The catch there is the word “our.” Who’s going to be doing this? To whom? Private consumers, to their own germlines? State authorities, to bamboozled or bribed client groups? Mad dictators intent on creating zombie armies? Who, whom? No social advance is free of these considerations, but they’ll be unusually acute if genetic engineering takes off.

Even without genetic engineering, a lot of what is hoped for can be accomplished by germline screening and selection. This has already started up. The who-whom factor is present here, too, though in a muted form, as you are working with variations that currently exist, not deliberately manufactured, never-before-seen variations.

Another possibility you don’t see discussed much is that human intelligence may just cease to matter. It matters now, (a) for individuals — it’s a very good predictor of your life outcome — and (b) for nations, since your population’s I.Q. profile correlates strongly with stability and success.

Suppose, however, that our clever machines were to get really clever — cleverer than us ourselves, so that there wasn’t much useful work left for us to do. Clever enough to do our manufacturing and lawyering and doctoring and legislating and administrating, leaving us to sit under palm trees strumming ukeleles while we wait for the robo-butler to bring us mint juleps. What would human I.Q. matter in a lotus-eating world like that?

Some researchers think that the high I.Q. of “Arctic” populations — East Asians, Europeans — is a consequence of a challenging lifestyle back in the paleolithic — having to hunt big game across frozen tundra in competition with other large carnivores. In places where the population just had to lounge around waiting for breadfruit to fall from trees, natural selection was not so intense. Possibly — the world-I.Q. map does bear an uncanny resemblance to your high-school climate-zones chart: frigid, temperate, tropical. (But then, why aren’t Eskimos all chess champions? They’re not.)

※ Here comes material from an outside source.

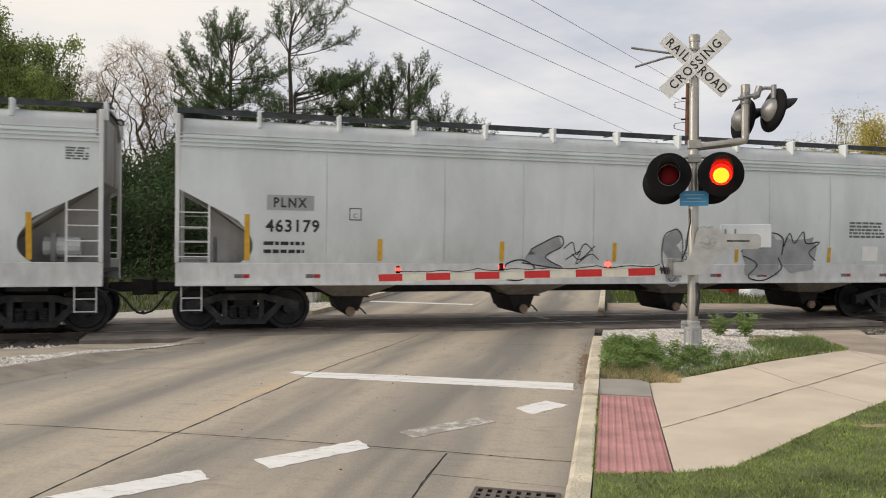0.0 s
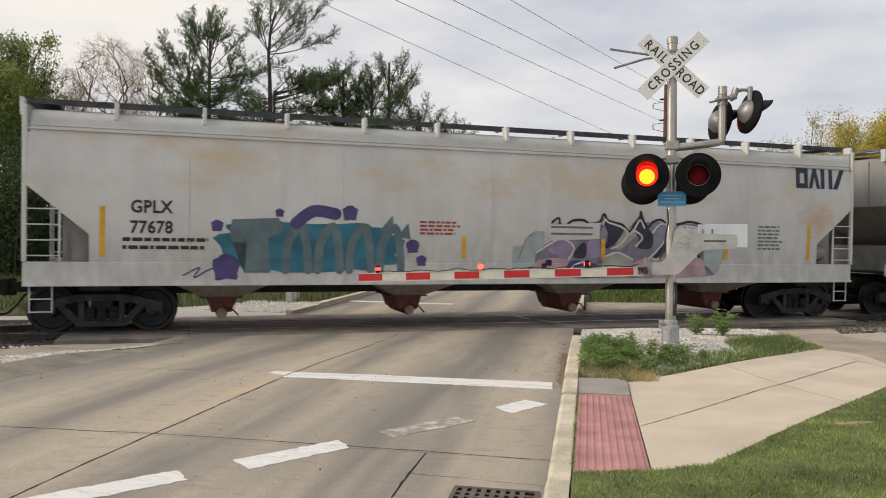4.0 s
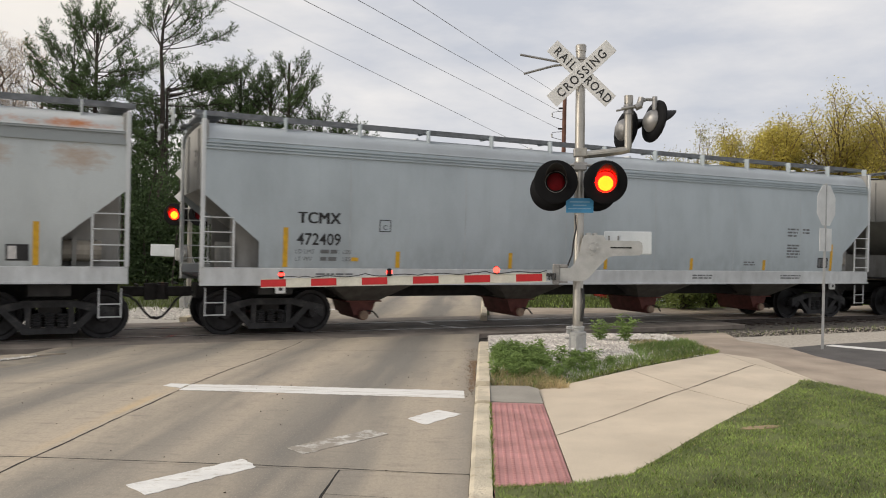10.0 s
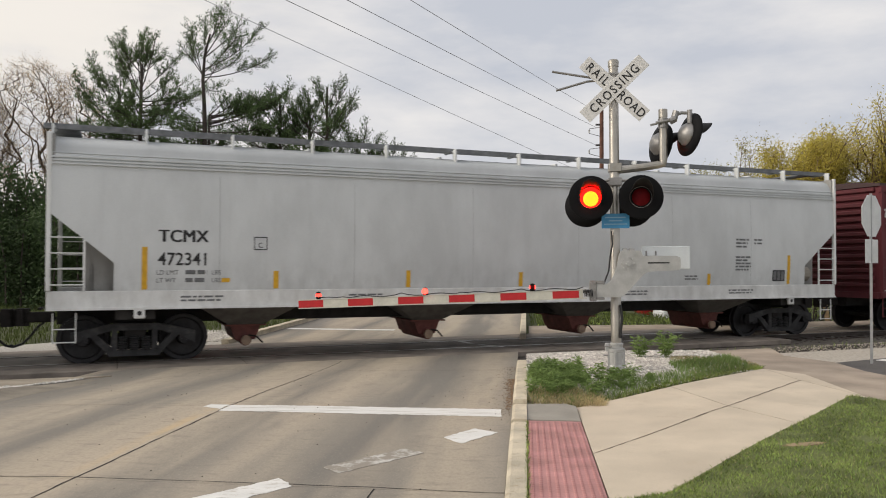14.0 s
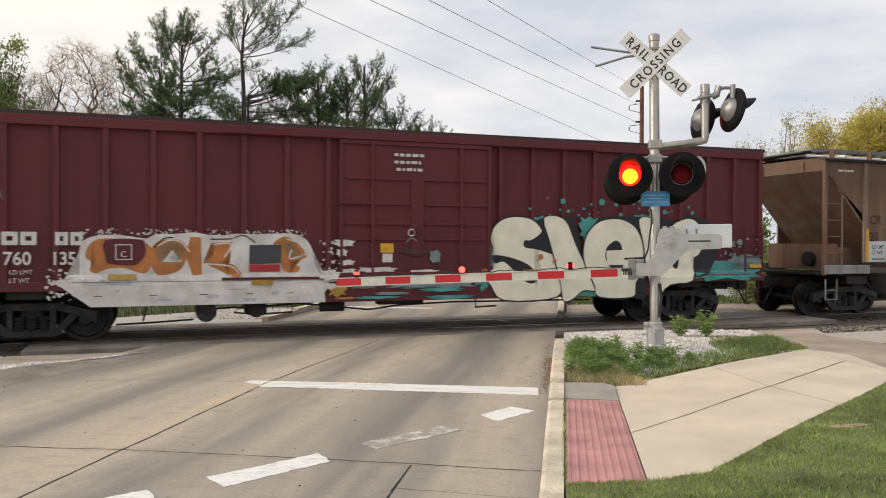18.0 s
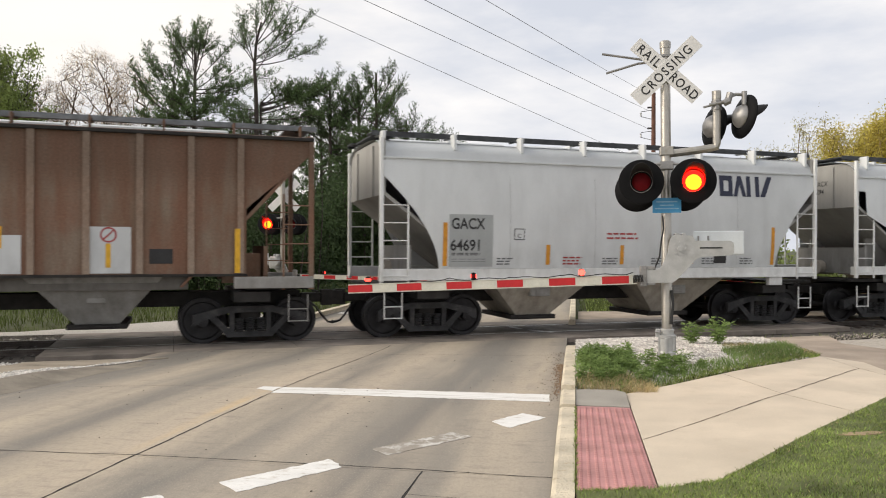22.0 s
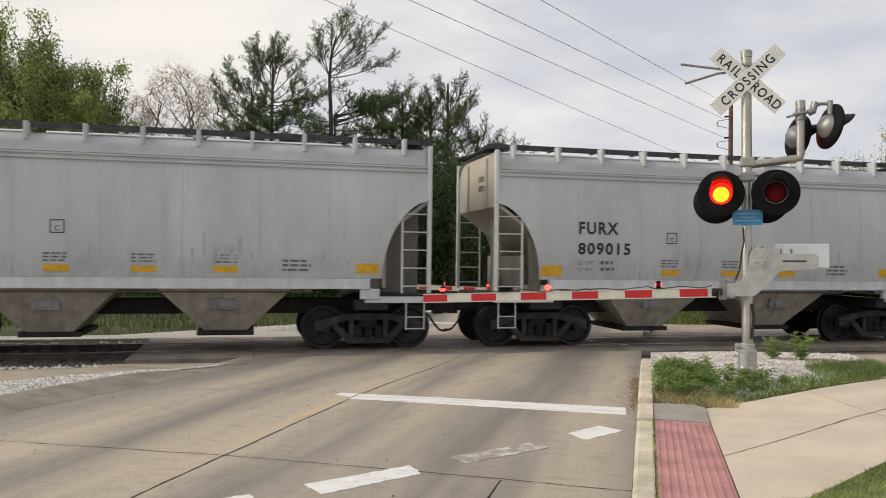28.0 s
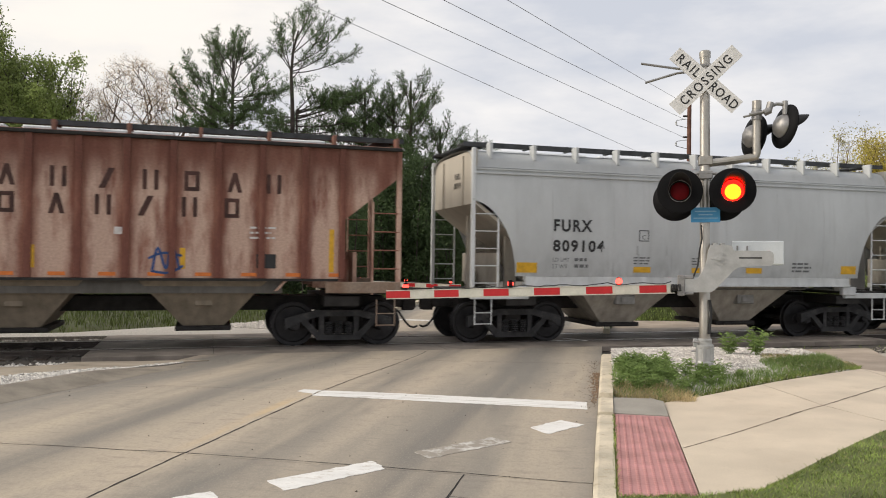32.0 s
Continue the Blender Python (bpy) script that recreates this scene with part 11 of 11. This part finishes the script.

So perhaps in a lotus-eating world I.Q. will just cease to matter, as physical strength ceased to matter when we all quit pitching hay or shoveling coal and went to work tapping keyboards in office cubes. Perhaps we’ll keep up our smarts anyway for cosmetic, mating-display purposes, as sedentary office-wallahs nowadays work out at the gym, but it won’t matter.

Yes: with some luck, and a bit of sense, and — hey! — enhanced intelligence, either human or artificial, we probably will science our way out of it. All the shrieking and pointing and jumping on chairs while clutching our skirts will likely look pretty silly to our grandkids.

A precondition for that to come about, though, is that at some point we actually stop the shrieking, pointing, and skirt-clutching, and discuss these issues calmly, like rational adults. Is that point about to arrive? I very much hope so.

John Derbyshire — Mr. Derbyshire is a former contributing editor of National Review.